The complex conjugate of a progressive function is regressive, and vice versa.

The space of progressive functions is sometimes denoted [math]\displaystyle{ H^2_+(R) }[/math], which is known as the Hardy space of the upper half-plane. This is because a progressive function has the Fourier inversion formula

[math]\displaystyle{ f(t) = \int_0^\infty e^{2\pi i st} \hat f(s)\, ds }[/math]

and hence extends to a holomorphic function on the upper half-plane [math]\displaystyle{ \{ t + iu: t, u \in R, u \geq 0 \} }[/math]

by the formula

[math]\displaystyle{ f(t+iu) = \int_0^\infty e^{2\pi i s(t+iu)} \hat f(s)\, ds = \int_0^\infty e^{2\pi i st} e^{-2\pi su} \hat f(s)\, ds. }[/math]

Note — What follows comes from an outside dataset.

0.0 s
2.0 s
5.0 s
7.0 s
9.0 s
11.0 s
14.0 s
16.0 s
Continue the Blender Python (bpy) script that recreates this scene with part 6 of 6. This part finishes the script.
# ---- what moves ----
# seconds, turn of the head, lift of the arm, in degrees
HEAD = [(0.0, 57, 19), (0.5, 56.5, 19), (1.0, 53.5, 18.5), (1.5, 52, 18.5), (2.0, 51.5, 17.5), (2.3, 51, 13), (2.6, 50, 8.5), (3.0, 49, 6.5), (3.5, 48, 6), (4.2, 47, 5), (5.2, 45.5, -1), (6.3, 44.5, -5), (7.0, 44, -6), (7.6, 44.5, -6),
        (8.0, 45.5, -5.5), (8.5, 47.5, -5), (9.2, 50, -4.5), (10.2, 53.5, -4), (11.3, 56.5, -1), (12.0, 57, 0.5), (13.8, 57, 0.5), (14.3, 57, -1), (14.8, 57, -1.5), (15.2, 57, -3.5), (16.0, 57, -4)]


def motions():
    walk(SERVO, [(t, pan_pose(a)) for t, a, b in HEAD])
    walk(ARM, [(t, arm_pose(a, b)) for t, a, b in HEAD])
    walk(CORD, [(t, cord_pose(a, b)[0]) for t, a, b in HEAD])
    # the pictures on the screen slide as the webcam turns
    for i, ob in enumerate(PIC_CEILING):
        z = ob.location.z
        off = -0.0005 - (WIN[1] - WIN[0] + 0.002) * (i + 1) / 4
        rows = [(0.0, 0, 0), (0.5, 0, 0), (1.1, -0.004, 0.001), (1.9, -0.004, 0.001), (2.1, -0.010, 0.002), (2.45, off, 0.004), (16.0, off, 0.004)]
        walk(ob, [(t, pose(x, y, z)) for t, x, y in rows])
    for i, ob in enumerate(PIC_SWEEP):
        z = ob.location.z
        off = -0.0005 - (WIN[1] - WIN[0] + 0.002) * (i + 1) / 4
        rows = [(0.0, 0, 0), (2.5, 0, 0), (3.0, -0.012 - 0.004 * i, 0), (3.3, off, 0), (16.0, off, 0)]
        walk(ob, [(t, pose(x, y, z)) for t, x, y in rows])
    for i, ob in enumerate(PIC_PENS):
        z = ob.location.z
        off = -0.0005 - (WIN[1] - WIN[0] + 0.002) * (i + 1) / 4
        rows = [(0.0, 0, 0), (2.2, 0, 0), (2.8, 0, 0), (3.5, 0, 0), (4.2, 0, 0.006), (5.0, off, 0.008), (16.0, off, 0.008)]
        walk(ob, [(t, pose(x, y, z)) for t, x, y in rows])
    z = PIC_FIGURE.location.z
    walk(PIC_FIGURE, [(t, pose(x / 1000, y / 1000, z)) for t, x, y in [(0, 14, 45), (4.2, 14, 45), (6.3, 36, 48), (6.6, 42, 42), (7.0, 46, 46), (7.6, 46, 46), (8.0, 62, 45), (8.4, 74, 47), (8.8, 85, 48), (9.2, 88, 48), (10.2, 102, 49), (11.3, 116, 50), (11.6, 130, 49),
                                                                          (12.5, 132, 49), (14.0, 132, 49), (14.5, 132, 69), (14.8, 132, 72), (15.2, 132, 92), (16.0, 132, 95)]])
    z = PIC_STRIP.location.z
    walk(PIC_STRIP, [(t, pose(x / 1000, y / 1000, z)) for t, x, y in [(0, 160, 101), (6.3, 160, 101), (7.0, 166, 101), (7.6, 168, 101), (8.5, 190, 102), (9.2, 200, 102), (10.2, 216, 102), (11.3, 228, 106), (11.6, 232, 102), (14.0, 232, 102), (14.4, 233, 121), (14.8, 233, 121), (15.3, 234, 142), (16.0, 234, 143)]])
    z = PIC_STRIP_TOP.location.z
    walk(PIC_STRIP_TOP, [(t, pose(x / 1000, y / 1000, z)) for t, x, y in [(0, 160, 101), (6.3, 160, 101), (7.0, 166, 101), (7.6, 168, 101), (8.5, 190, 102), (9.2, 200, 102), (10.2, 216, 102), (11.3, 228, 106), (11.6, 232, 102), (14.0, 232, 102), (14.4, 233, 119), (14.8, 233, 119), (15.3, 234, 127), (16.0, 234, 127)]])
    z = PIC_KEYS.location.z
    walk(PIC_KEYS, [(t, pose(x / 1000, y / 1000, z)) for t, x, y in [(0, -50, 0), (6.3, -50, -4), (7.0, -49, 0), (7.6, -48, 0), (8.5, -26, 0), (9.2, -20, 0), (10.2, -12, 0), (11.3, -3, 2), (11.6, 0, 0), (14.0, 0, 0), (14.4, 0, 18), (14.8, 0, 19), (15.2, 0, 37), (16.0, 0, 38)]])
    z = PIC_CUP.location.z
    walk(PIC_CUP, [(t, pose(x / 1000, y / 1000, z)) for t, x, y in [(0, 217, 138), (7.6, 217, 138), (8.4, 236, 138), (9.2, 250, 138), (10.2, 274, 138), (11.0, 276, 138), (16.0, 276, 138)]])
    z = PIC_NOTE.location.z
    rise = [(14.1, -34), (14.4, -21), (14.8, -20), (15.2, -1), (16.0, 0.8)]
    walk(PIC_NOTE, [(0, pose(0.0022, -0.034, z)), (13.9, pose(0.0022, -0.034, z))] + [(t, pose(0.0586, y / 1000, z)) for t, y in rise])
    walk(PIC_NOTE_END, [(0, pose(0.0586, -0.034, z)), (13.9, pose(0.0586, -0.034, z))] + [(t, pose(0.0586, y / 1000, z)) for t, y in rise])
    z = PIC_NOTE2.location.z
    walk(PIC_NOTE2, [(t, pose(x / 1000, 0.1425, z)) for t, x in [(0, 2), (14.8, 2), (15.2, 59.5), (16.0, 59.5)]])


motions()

Conversely, every holomorphic function on the upper half-plane which is uniformly square-integrable on every horizontal line will arise in this manner.

Regressive functions are similarly associated with the Hardy space on the lower half-plane [math]\displaystyle{ \{ t + iu: t, u \in R, u \leq 0 \} }[/math].